Given request.
Give back, unchanged, the line with "5. More parts follow.", the line with "4.9, 0.25, 0.12))", and every line between them, and no other line.
:::
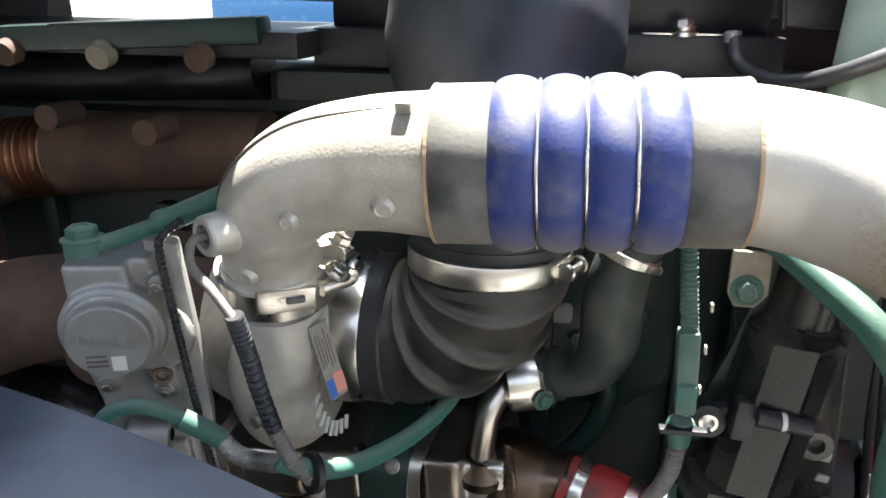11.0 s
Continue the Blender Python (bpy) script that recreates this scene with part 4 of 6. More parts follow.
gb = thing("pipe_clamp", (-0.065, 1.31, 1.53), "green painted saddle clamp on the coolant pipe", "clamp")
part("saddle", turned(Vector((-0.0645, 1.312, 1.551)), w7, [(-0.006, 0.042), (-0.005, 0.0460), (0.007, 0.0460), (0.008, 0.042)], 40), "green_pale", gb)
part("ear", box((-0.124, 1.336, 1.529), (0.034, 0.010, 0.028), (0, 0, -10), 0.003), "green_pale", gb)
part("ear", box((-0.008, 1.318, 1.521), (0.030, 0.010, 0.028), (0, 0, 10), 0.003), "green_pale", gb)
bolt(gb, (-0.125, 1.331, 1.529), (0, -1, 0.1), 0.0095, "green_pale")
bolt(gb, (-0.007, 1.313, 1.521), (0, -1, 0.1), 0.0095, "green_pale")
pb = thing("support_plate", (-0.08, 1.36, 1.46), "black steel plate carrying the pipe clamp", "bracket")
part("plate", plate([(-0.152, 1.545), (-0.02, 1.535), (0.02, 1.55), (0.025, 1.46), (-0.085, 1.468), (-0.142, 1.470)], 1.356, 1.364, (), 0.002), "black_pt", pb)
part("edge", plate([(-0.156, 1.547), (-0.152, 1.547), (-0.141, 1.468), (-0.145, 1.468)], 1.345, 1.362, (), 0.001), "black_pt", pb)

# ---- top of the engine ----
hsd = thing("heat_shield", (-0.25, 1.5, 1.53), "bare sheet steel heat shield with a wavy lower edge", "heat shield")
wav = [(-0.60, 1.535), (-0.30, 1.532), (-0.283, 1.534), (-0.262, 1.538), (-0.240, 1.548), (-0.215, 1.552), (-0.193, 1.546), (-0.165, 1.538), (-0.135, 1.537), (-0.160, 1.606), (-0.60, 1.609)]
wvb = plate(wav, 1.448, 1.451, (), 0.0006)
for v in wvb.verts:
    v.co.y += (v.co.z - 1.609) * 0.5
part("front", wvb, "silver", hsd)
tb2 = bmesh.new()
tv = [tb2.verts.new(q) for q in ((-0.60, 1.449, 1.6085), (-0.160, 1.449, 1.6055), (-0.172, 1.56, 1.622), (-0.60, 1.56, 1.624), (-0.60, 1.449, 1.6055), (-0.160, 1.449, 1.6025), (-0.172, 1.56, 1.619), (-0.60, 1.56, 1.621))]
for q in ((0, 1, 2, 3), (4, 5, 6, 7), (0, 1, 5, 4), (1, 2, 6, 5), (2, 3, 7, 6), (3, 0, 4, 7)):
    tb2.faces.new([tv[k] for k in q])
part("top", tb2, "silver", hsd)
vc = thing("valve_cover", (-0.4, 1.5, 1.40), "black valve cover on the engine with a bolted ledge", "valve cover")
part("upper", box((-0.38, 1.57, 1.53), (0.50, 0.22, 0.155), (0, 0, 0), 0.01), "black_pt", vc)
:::
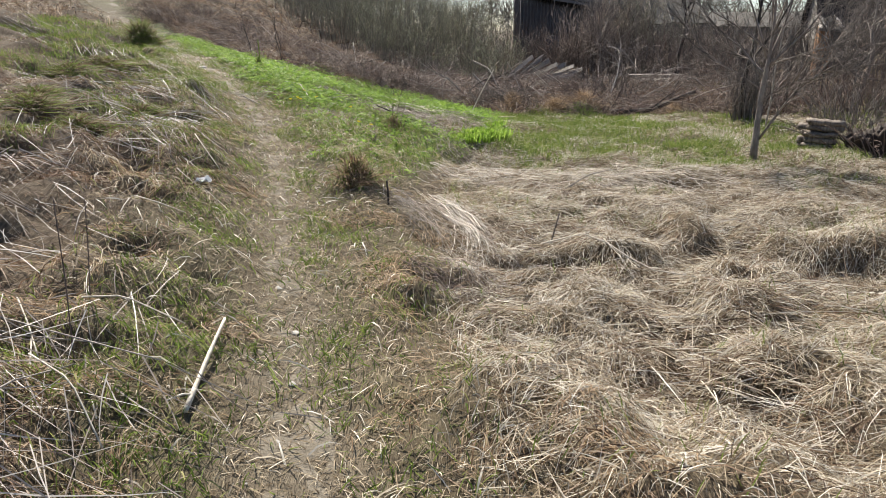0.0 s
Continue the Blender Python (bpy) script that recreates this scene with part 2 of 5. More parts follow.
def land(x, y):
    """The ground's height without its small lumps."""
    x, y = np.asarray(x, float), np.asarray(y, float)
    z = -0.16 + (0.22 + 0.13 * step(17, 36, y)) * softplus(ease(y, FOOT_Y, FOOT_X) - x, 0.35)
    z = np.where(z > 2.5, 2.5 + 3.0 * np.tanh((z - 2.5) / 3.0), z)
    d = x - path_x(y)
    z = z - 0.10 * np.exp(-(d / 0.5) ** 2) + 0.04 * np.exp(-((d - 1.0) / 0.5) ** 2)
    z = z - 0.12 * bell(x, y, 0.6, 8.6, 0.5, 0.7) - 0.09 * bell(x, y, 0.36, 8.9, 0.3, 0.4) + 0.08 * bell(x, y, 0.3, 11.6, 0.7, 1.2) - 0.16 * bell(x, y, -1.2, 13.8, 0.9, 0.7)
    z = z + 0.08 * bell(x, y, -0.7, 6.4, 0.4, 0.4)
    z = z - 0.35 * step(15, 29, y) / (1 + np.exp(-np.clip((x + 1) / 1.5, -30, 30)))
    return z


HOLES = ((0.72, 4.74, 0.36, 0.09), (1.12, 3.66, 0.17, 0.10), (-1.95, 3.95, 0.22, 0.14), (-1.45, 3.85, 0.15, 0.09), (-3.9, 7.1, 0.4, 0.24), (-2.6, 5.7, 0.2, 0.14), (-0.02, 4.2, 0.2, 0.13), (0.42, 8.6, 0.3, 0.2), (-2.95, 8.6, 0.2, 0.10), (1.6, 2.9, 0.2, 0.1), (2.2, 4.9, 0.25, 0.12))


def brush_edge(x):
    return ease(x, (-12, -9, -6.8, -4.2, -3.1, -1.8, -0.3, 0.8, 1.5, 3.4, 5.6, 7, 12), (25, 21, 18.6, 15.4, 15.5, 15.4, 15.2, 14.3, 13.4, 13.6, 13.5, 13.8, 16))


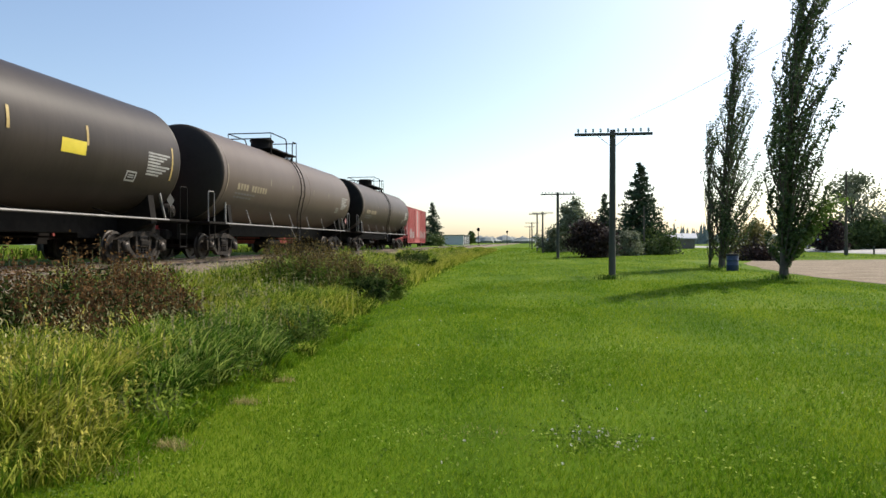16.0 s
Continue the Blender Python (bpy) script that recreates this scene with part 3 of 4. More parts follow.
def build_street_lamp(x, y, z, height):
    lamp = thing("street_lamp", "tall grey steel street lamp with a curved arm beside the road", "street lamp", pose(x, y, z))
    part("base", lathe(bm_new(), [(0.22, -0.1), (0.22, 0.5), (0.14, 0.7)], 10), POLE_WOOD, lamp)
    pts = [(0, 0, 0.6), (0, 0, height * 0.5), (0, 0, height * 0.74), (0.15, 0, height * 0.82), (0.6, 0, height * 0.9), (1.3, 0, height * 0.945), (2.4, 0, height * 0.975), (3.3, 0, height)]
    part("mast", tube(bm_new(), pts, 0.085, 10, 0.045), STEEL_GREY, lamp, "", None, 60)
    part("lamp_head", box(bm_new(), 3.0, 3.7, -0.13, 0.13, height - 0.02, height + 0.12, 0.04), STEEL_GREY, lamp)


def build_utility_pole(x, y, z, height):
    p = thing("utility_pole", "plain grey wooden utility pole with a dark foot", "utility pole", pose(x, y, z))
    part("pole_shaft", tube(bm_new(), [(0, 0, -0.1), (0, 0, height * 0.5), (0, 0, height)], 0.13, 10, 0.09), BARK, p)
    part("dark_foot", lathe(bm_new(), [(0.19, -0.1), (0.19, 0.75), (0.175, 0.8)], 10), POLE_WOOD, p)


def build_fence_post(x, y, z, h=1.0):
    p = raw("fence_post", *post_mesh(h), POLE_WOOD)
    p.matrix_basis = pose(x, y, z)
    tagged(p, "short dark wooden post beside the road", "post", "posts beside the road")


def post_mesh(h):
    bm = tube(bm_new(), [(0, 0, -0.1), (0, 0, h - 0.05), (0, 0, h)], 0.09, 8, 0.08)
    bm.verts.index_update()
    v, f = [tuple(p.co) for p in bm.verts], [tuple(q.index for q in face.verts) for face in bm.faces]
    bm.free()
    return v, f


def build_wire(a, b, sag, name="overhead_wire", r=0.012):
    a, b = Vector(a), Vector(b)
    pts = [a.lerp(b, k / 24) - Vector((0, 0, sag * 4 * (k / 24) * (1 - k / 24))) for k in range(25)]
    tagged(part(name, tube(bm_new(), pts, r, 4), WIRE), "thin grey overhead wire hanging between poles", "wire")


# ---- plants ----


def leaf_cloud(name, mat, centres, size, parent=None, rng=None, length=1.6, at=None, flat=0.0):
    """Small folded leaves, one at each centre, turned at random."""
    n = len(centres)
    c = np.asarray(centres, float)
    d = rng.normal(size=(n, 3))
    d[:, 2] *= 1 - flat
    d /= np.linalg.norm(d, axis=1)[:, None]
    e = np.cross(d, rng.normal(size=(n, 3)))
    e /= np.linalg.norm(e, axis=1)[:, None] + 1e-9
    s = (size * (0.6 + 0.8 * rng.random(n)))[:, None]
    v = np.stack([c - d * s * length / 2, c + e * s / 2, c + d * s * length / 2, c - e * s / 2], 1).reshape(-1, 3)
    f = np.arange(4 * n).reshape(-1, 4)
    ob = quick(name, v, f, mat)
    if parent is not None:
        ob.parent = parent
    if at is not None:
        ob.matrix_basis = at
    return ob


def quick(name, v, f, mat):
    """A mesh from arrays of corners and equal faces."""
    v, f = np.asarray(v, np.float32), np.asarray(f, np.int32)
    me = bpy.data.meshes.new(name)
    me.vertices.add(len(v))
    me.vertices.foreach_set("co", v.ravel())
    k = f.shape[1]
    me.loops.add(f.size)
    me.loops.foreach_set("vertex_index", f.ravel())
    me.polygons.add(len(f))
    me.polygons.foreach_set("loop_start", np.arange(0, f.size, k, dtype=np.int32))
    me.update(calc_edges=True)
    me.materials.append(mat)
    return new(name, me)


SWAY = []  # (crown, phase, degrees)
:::
Written response.
Continue the Blender Python (bpy) script that recreates this scene with part 2 of 5. More parts follow.
def land(x, y):
    """The ground's height without its small lumps."""
    x, y = np.asarray(x, float), np.asarray(y, float)
    z = -0.16 + (0.22 + 0.13 * step(17, 36, y)) * softplus(ease(y, FOOT_Y, FOOT_X) - x, 0.35)
    z = np.where(z > 2.5, 2.5 + 3.0 * np.tanh((z - 2.5) / 3.0), z)
    d = x - path_x(y)
    z = z - 0.10 * np.exp(-(d / 0.5) ** 2) + 0.04 * np.exp(-((d - 1.0) / 0.5) ** 2)
    z = z - 0.12 * bell(x, y, 0.6, 8.6, 0.5, 0.7) - 0.09 * bell(x, y, 0.36, 8.9, 0.3, 0.4) + 0.08 * bell(x, y, 0.3, 11.6, 0.7, 1.2) - 0.16 * bell(x, y, -1.2, 13.8, 0.9, 0.7)
    z = z + 0.08 * bell(x, y, -0.7, 6.4, 0.4, 0.4)
    z = z - 0.35 * step(15, 29, y) / (1 + np.exp(-np.clip((x + 1) / 1.5, -30, 30)))
    return z


HOLES = ((0.72, 4.74, 0.36, 0.09), (1.12, 3.66, 0.17, 0.10), (-1.95, 3.95, 0.22, 0.14), (-1.45, 3.85, 0.15, 0.09), (-3.9, 7.1, 0.4, 0.24), (-2.6, 5.7, 0.2, 0.14), (-0.02, 4.2, 0.2, 0.13), (0.42, 8.6, 0.3, 0.2), (-2.95, 8.6, 0.2, 0.10), (1.6, 2.9, 0.2, 0.1), (2.2, 4.9, 0.25, 0.12))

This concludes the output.